* **SUPPLIED INFORMATION**:

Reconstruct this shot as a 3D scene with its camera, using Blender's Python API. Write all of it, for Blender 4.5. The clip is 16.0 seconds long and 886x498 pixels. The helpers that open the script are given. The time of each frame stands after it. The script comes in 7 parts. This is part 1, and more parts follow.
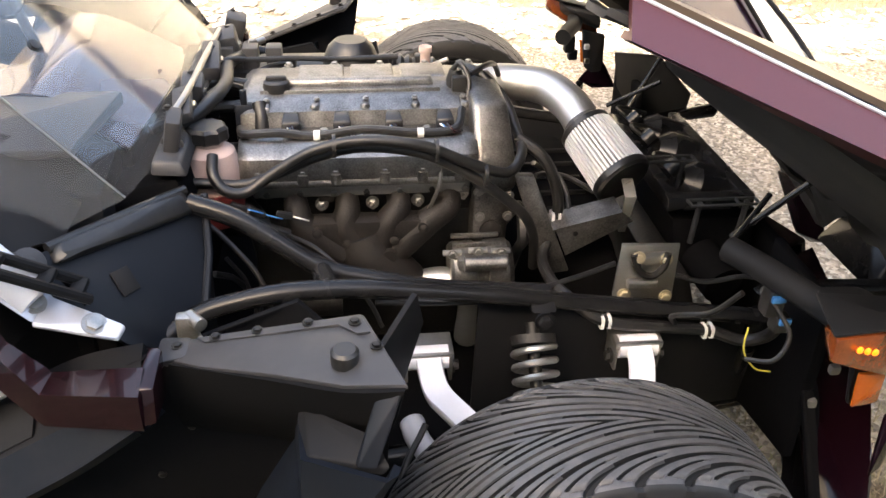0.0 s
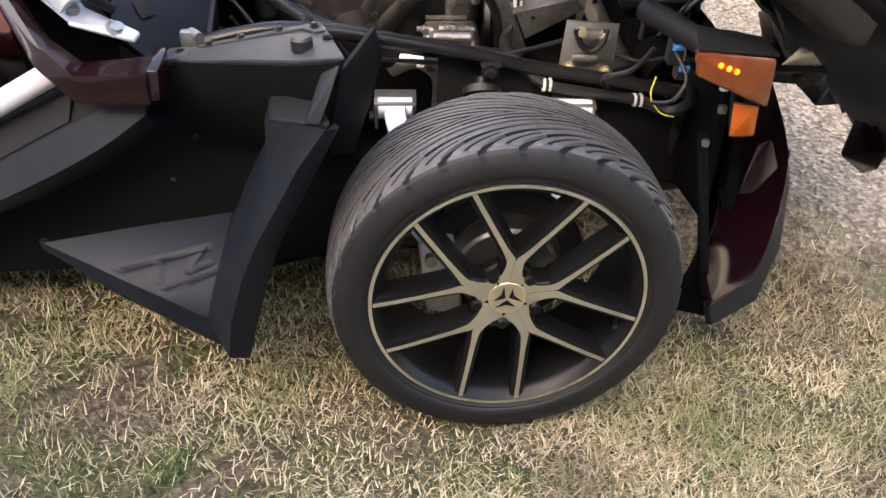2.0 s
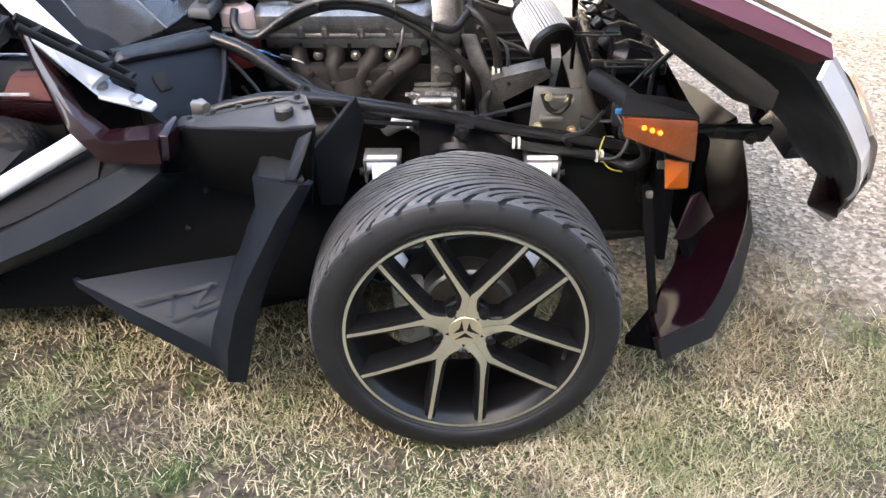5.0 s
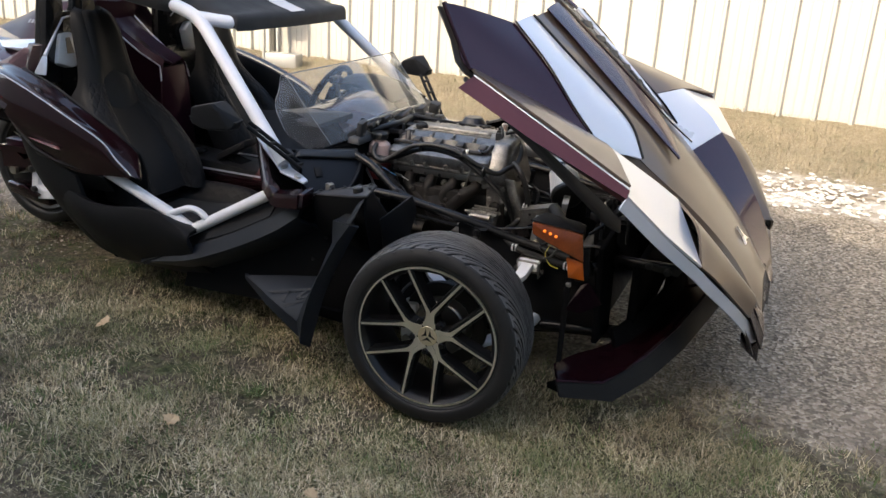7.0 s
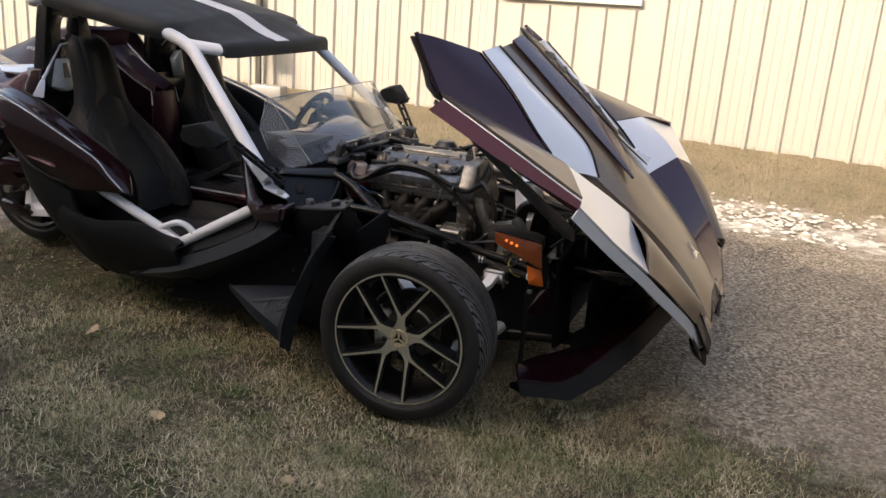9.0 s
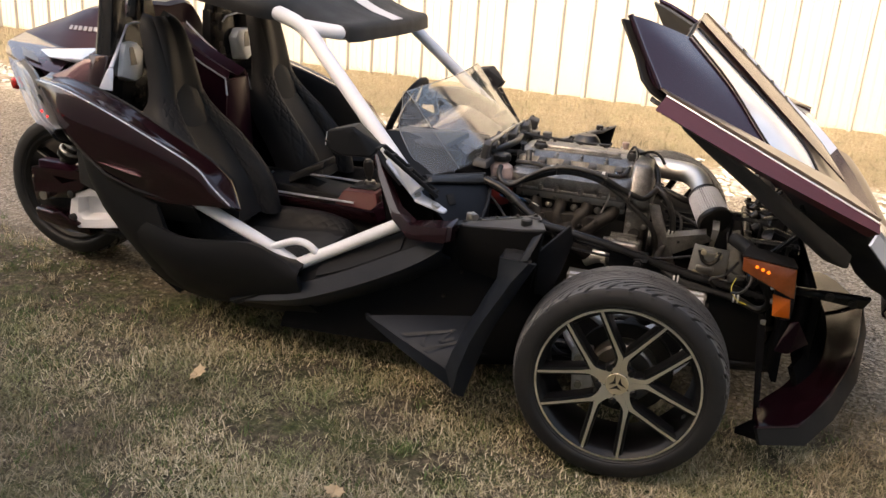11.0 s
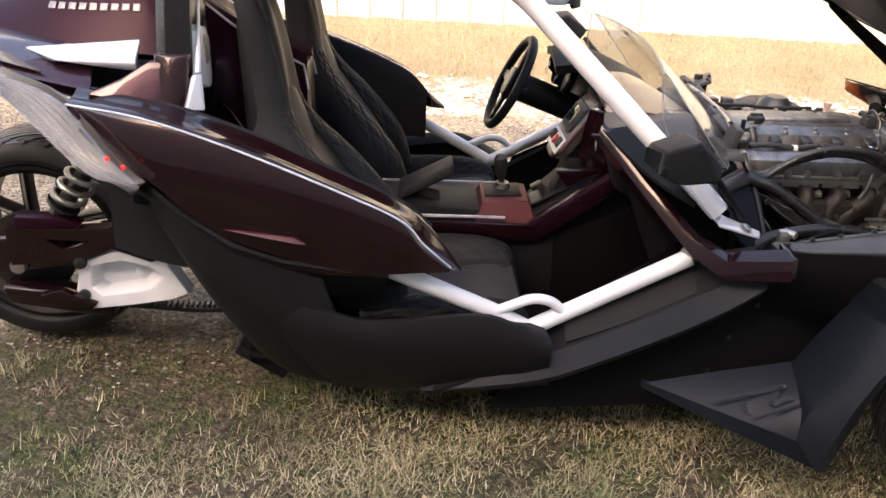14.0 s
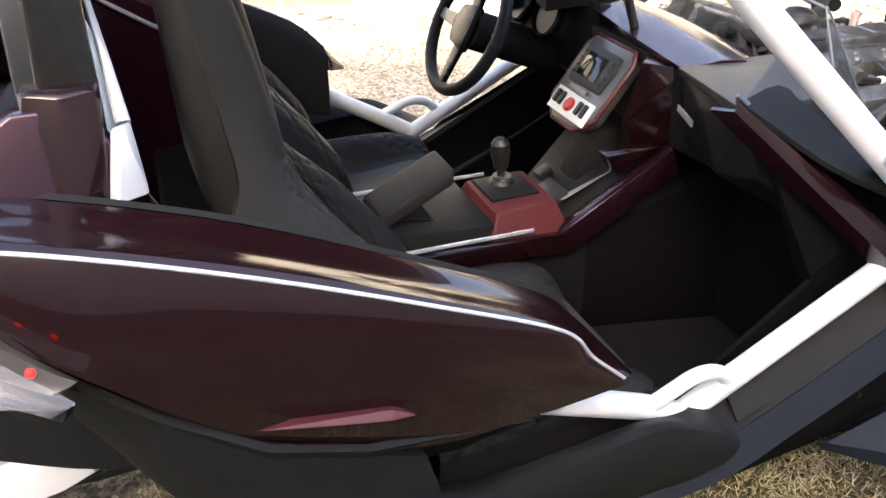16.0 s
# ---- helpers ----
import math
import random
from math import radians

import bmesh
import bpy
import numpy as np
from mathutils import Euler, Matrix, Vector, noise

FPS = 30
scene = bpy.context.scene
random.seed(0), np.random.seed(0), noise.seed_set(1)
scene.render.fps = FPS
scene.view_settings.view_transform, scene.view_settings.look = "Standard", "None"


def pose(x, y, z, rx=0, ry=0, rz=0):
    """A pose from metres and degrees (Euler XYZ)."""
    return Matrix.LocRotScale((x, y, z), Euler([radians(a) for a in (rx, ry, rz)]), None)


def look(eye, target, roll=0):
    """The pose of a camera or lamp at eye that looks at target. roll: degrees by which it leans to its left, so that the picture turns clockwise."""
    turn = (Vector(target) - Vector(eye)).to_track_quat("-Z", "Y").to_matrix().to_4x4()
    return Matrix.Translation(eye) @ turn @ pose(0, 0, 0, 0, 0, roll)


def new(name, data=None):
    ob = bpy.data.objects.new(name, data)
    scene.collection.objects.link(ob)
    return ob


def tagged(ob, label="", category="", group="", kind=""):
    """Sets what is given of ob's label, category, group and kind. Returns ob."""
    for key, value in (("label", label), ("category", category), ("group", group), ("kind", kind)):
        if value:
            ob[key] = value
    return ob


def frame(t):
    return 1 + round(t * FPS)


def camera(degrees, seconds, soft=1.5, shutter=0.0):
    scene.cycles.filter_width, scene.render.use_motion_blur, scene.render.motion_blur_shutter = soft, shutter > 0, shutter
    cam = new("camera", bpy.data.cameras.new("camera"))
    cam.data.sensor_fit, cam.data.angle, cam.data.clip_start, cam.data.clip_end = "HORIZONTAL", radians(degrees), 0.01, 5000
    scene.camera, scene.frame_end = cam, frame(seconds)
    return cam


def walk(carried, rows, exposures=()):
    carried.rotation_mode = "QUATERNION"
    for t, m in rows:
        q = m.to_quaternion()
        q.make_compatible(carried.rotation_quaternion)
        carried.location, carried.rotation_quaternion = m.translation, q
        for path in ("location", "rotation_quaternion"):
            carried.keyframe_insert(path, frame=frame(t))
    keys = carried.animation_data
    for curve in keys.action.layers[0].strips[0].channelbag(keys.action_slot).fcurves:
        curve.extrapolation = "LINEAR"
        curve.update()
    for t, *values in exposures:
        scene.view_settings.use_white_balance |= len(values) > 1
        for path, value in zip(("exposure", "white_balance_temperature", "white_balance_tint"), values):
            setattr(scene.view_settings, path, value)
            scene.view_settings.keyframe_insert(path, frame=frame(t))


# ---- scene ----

* **AIM OF THE EXERCISE**:
Look through the data above. Each line containing the word "radians" needs to be copied.

* **COMPLETED EXERCISE**:
from math import radians
    return Matrix.LocRotScale((x, y, z), Euler([radians(a) for a in (rx, ry, rz)]), None)
    cam.data.sensor_fit, cam.data.angle, cam.data.clip_start, cam.data.clip_end = "HORIZONTAL", radians(degrees), 0.01, 5000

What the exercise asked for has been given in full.